21 August 2013 13:24 (UTC+04:00)
State body on POWs says Armenian captive could be sent home

By Sara Rajabova

The State Commission on Prisoners of War, Hostages and Missing Persons of Azerbaijan sees no problem in returning an Armenian soldier who was captured while trying to cross the part of the troops' contact line controlled by the Azerbaijani army, secretary of the Commission Shahin Sailov told the local media on August 21.

According to Sailov, currently the reasons of the serviceman's crossing the contact line are being clarified. He said that the captive can be handed over to Armenia or to a third country only after it is clarified why he was crossing the Line of Contact.

"'Yesterday, representatives of the International Committee of the Red Cross (ICRC) met with Akop Injigulyan. This issue was probably discussed during the meeting with the captive," Sailov said.

According to Sailov, everything depends on the captive's wish, and if he wants to return to Armenia he will be repatriated, and the State Commission does not see a problem in this regard.

On August 20, ICRC Baku Office spokesperson Ilaha Huseynova told media that the ICRC representatives had met with the Armenian soldier.

According to Huseynova, the captive was informed about his family and in turn, his family will receive information about him.

Late on August 7, Akop Injigulyan crossed the part of the contact line controlled by the Azerbaijani army in the direction of the frontline in Azerbaijan's Aghdam region.

Earlier, in March, the Azerbaijani armed forces detained two Armenian citizens crossing the Line of Contact and handed over the detainees to the state commission on POWs.

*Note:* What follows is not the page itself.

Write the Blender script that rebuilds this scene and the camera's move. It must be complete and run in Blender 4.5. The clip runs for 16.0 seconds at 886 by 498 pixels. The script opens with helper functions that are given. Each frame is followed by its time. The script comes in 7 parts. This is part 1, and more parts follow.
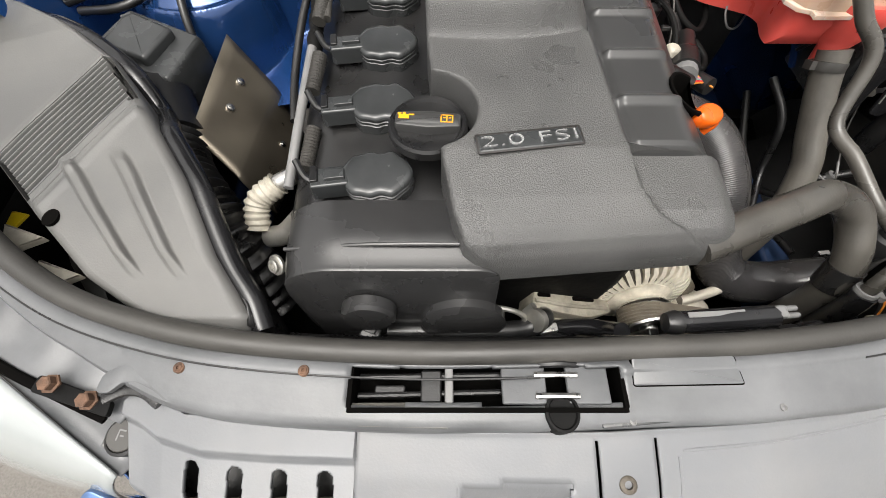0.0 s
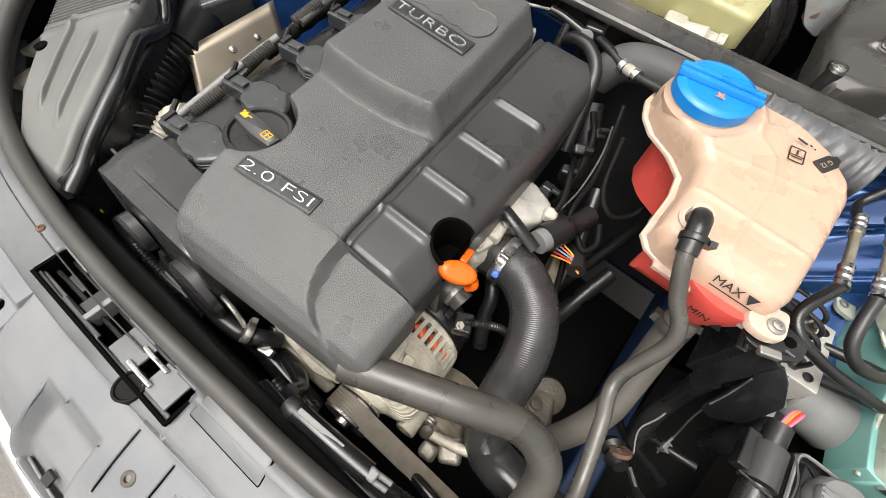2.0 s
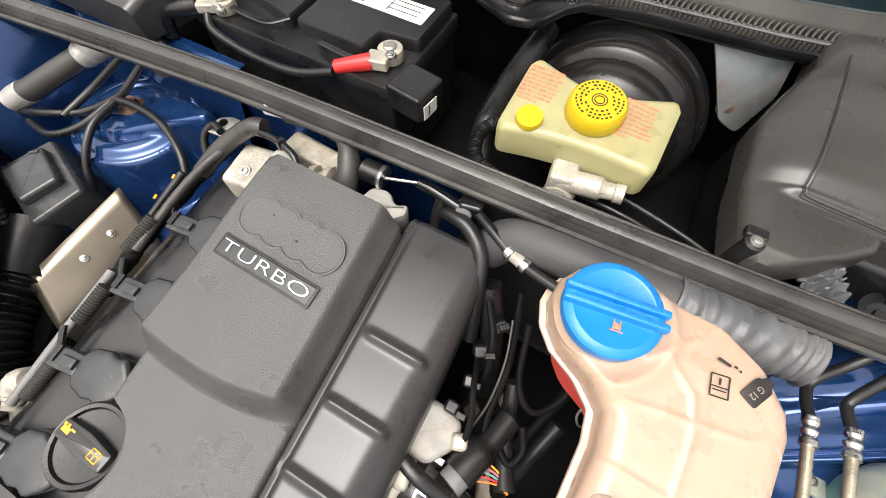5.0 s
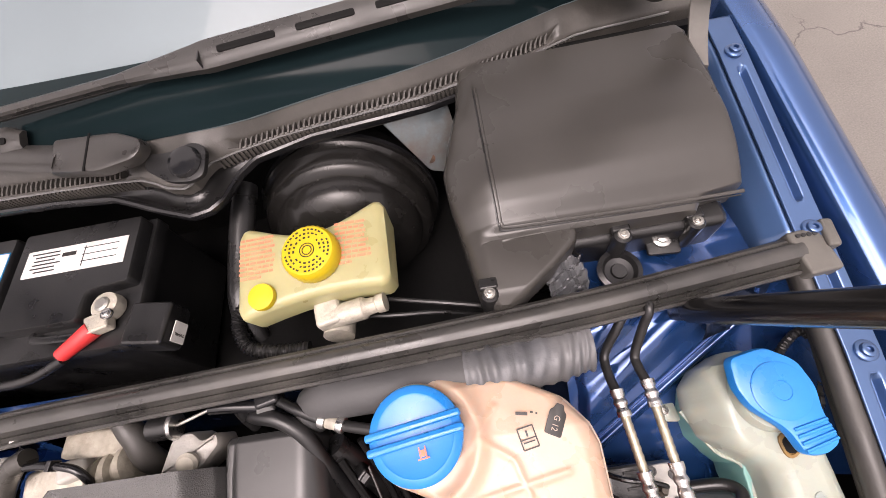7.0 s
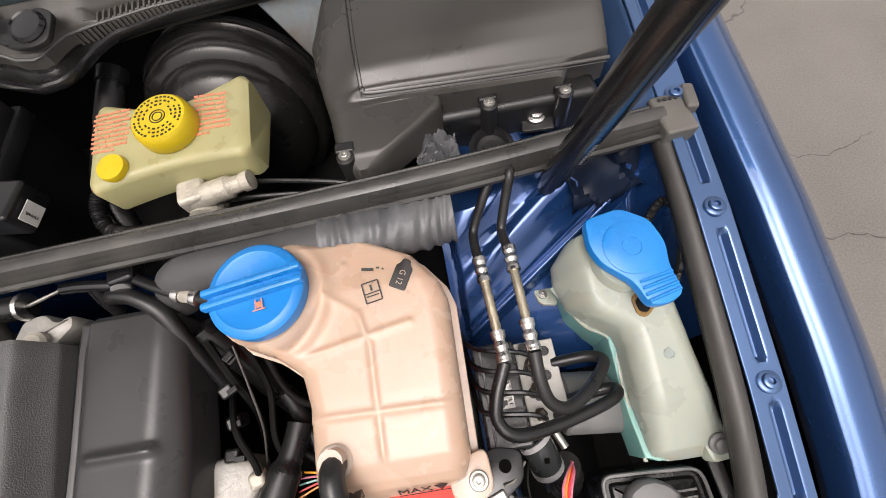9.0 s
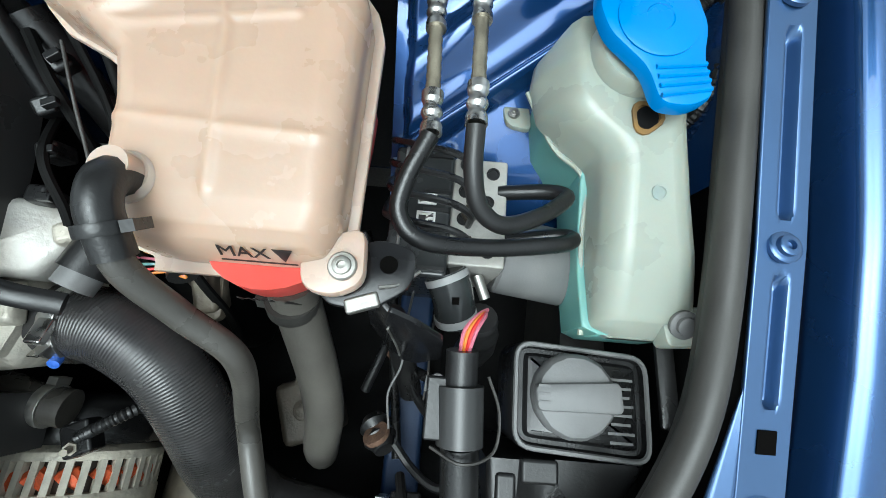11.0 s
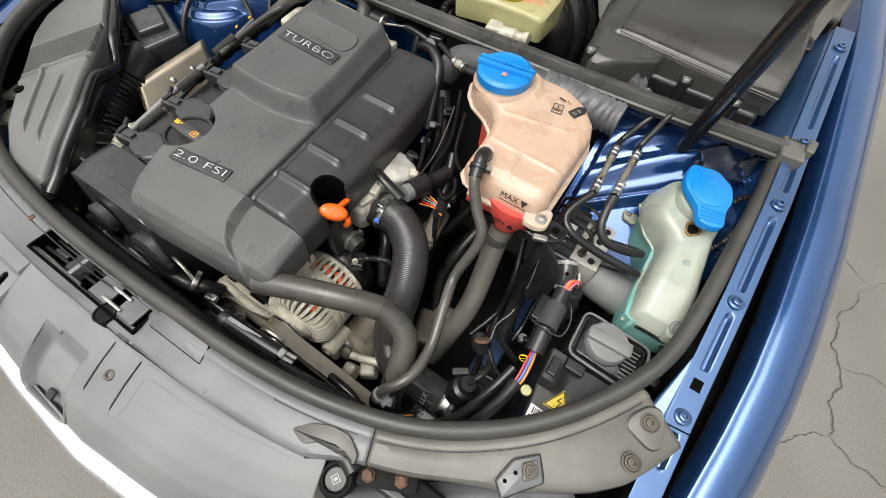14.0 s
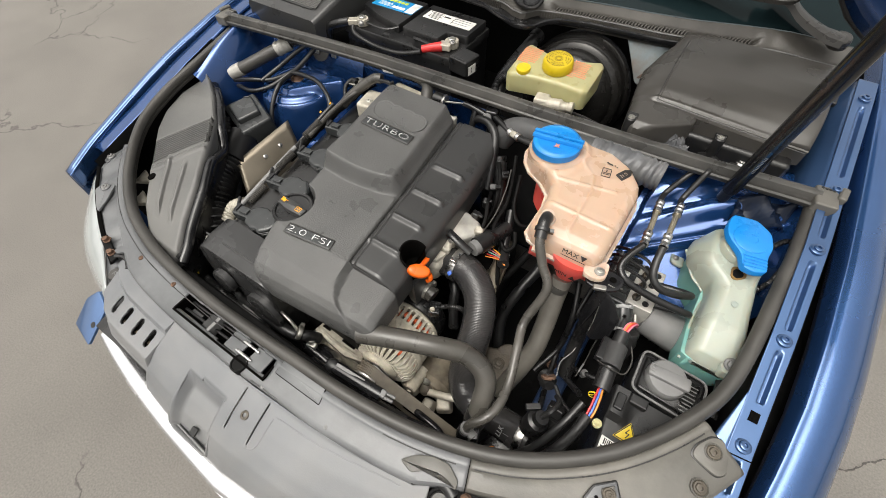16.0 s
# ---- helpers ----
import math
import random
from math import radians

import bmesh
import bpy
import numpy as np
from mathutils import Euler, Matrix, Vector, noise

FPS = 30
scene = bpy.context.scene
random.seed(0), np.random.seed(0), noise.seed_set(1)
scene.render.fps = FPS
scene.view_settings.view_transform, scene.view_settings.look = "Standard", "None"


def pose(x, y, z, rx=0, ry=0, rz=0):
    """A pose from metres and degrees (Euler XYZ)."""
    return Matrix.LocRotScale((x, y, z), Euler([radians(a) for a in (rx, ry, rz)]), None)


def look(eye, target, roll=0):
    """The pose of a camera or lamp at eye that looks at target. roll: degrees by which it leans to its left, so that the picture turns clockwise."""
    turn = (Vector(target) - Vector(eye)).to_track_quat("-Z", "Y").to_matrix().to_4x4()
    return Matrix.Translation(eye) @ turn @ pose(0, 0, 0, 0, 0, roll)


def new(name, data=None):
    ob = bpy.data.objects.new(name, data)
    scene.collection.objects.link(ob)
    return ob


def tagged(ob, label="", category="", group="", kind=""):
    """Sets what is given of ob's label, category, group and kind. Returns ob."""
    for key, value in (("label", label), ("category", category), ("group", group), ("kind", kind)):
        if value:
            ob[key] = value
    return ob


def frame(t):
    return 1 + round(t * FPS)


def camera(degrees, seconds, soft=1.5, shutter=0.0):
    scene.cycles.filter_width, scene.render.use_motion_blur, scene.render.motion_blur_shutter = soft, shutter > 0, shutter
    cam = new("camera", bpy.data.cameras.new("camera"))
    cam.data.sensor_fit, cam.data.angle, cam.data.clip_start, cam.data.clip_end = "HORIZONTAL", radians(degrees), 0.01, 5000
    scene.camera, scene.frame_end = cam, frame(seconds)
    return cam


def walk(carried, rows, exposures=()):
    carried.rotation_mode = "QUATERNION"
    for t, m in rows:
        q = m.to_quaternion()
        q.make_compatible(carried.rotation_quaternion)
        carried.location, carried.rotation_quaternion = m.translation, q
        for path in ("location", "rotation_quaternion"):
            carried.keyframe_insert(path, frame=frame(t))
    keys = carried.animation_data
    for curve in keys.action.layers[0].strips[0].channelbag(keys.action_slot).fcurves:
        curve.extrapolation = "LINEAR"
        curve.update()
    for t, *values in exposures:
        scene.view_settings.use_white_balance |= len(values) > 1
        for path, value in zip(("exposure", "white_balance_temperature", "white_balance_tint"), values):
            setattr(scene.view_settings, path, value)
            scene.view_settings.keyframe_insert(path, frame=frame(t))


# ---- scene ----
cam = camera(94.6, 16.0, soft=0.85)
PATH = [
    (0, (-0.155, -0.078, 1.165), (-0.149, 0.87, -0.597), 0.4),
    (0.5, (-0.014, -0.05, 1.201), (-0.132, 0.933, -0.537), 2.4),
    (1, (0.162, -0.071, 1.254), (-0.104, 0.909, -0.47), 5.7),
    (1.5, (0.227, -0.019, 1.262), (-0.174, 0.922, -0.456), 8.9),
    (2, (0.225, 0.083, 1.237), (-0.268, 0.941, -0.501), 11.1),
    (2.5, (0.224, 0.168, 1.231), (-0.32, 0.932, -0.536), 11.7),
    (3, (0.191, 0.245, 1.227), (-0.351, 0.961, -0.561), 12.0),
    (3.2, (0.171, 0.264, 1.225), (-0.376, 0.968, -0.565), 11.3),
    (5.3, (0.16, 0.474, 1.335), (-0.223, 1.301, -0.445), -2.8),
    (5.5, (0.193, 0.512, 1.347), (-0.154, 1.362, -0.43), -5.1),
    (6, (0.246, 0.561, 1.368), (-0.001, 1.452, -0.405), -8.9),
    (6.5, (0.287, 0.584, 1.379), (0.121, 1.494, -0.394), -12.9),
    (7, (0.324, 0.587, 1.385), (0.217, 1.49, -0.396), -16.0),
    (7.5, (0.348, 0.555, 1.377), (0.275, 1.45, -0.41), -17.2),
    (8, (0.378, 0.512, 1.356), (0.322, 1.398, -0.436), -17.0),
    (8.5, (0.412, 0.478, 1.329), (0.365, 1.347, -0.472), -15.2),
    (9, (0.437, 0.454, 1.301), (0.392, 1.294, -0.514), -12.9),
    (9.2, (0.451, 0.446, 1.286), (0.406, 1.262, -0.539), -11.8),
    (11.3, (0.482, 0.333, 1.099), (0.504, 0.902, -0.818), 10.4),
    (11.5, (0.478, 0.312, 1.088), (0.497, 0.883, -0.829), 12.5),
    (12, (0.461, 0.255, 1.082), (0.45, 0.845, -0.829), 15.2),
    (12.5, (0.407, 0.171, 1.087), (0.323, 0.826, -0.801), 15.1),
    (13, (0.376, 0.108, 1.136), (0.169, 0.839, -0.714), 12.3),
    (13.5, (0.432, 0.057, 1.257), (0.045, 0.914, -0.508), 8.3),
    (14, (0.472, 0.018, 1.361), (-0.015, 0.966, -0.331), 7.1),
    (14.5, (0.465, 0.018, 1.444), (-0.108, 1.046, -0.173), 4.9),
    (15, (0.417, 0.017, 1.482), (-0.207, 1.059, -0.107), 2.1),
    (15.5, (0.391, 0.001, 1.483), (-0.261, 1.022, -0.108), -0.1),
    (16, (0.417, -0.039, 1.48), (-0.251, 0.909, -0.149), -2.0),
]
EXPOSURES = [(0, 1.21, 6750, 10), (2.5, 1.27, 6750, 10), (3.2, 1.2, 6750, 10), (5.5, 1.3, 6850, 14), (7, 1.16, 7050, 25), (8.5, 0.95, 7050, 26), (9.2, 0.75, 6700, 11), (11.3, 0.83, 5750, -3), (12, 1.45, 6600, 10), (12.5, 1.75, 6650, 10), (13, 1.78, 6600, 10), (13.5, 1.25, 6600, 9), (14, 0.93, 6650, 8), (15, 0.95, 6750, 9), (16, 0.89, 6850, 9)]
walk(cam, [(t, look(eye, target, roll)) for t, eye, target, roll in PATH], EXPOSURES)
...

For over two decades, Azerbaijan and Armenia have been locked in conflict which emerged over Armenia's territorial claims against its South Caucasus neighbor. Since a war in the early 1990s, Armenian armed forces have occupied 20 percent of Azerbaijan's territory, including Nagorno-Karabakh and seven surrounding regions. A fragile ceasefire has been in place since 1994, but long-standing efforts by US, Russian and French mediators have been largely fruitless so far.

Armenia has not yet implemented the U.N. Security Council's four resolutions on its pullout from the neighboring country's territories.